Photos by Eric Shea.
Anthony Bannon | Guest Reviewer
All who were in the Amphitheater Saturday evening know that we will hear these voices again — on another stage. But the hope that night, shared around, was far more venial — namely, that we’d hear just a little more right then and there, for the night was yet young and music that special.
But no avail.
We’d been given a powerful wrap-up of eight lead voices and 18 from the corps against the full Chautauqua Symphony Orchestra — all unamplified. That was, we’ll acknowledge, huge. It was from the sextet added to Act 2, or sometimes to Act 3, of Jacques Offenbach’s The Tales of Hoffmann, but crowded here into eight voices, plus the corps. And that spells big sound.
These were the Chautauqua Opera Company apprentice voices, and they are ready, as we have seen earlier this season, for the professional stage. Chautauqua Opera Artistic and General Director Jay Lesenger had just shared a boast that this was totally an acoustic evening, and the apprentices proceeded to stand behind their leader and fully fill the huge space, as they had been doing for the past two hours.
“This is what makes opera opera,” Lesenger said, introducing each of the excerpts — from Handel, Mozart, Ponchielli, Nicolai, Dvorak, Verdi, Puccini, Rossini, Britten, Canteloube, and Offenbach. “This is fun, isn’t it?”
Another conceit for the evening was that the selected works all related somehow to the forthcoming Week Four theme of water — and to fulfill the notion, selections staged near rivers or oceans won attention.
The shepherd sings to his lover across the river in Canteloube’s now famously wistful Chants d’Auvergne, performed last year in the CSO series, and reprised this year by Courtney Miller, a mezzo-soprano, with oboist Jan Eberle. Miller is made for art songs, possessing a delicacy and diction very appealing, and the strength to bring it home.
Zack Rabin carried his water mixed with alcohol and staggered through Otto Nicolai’s version of Falstaff, from The Merry Wives of Windsor, a production-value drinking song, and a high-end performance by the bass-baritone and the male corp.
You see there was some leeway to the “Water Matters — Operatically (H2Opera).”

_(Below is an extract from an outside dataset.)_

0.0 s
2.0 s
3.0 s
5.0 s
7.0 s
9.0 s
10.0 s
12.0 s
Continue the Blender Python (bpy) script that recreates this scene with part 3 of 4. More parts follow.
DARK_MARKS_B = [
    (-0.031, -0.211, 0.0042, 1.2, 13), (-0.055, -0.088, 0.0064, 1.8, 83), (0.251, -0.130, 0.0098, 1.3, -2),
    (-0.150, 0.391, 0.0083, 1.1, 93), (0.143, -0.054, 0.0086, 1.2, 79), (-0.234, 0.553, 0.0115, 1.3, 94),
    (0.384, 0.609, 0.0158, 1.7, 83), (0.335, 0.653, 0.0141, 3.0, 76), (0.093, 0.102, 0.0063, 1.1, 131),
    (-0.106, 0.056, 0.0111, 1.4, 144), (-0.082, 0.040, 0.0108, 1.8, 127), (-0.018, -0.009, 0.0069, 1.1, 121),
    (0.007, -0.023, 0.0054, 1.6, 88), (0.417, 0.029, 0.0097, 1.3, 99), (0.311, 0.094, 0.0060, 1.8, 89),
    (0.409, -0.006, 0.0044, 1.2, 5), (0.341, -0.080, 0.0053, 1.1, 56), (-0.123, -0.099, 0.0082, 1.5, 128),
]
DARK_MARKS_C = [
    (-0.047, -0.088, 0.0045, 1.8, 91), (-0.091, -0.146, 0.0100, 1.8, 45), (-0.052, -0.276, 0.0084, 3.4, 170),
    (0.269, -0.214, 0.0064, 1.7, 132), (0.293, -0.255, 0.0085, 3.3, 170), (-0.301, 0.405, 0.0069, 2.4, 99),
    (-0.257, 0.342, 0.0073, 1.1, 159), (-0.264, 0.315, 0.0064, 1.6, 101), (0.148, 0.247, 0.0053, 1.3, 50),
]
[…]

Handel’s Alcina gained entry because it takes place on an island, but that is of little consequence after Dee Donasco in the title role took the house apart. She was the first on stage, a slight woman with a heroic voice that stilled the audience quickly to attention. And as she opened it, tenor Ben Gulley, a big man with a big and gentle voice, continued it with a mighty command of “La donna e mobile,” negotiating the complex slurs in the melismatic text and making them his own — a signature we will come to know — all the while with a charming smile and a shy wave upon appreciation of the audience’s rousing applause and insistence for another bow.
Soprano Rachel Sliker and Wickson fit together in vocal command and tenderness, both capable to raise hair on the back of the neck with their authoritative deliveries, but equally resolved in the hesitations so necessary to the leads in Madame Butterfly, timid about spending that first night together.

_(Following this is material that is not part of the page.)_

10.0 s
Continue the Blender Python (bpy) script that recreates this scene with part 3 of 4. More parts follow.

Baritone Ricardo Rivera brought tears to his voice with words that didn’t come easily in the penultimate song of Billy Budd, condemned to die at sea and now living through the moonlight to his last hour at dawn — a stirring performance. Mezzo Katherine McGookey took on the other side of attitude, swaggering through Rossini’s aria for the heroine Isabella, The Italian in Algiers, who quickly becomes the agile master of the men who threaten her, as well as the difficult phrasing of the first act’s aria, “Cruda sorte!”
The evening’s high energy and family spirit is a credit to Steven Osgood, the guest conductor for the annual Opera Highlights concert. His style holds high energy and intensity, and the CSO responded in like voice. Lesenger’s choice to include a section from Act 4 of Rigoletto provided more grounding than a single quotation and gave the apprentices a launch better to establish a role.
It is a collaboration of leadership — Lesenger and Osgood — that summons quality, fun and commitment for the young members of the opera company.
Anthony Bannon is the executive director of the Burchfield Penney Art Center, a multi-arts venue on the campus of Buffalo State College. Previously he was an arts writer for The Buffalo News.
This post has been updated to correct the mention of the tenor performing “La donna è mobile” to Ben Gulley.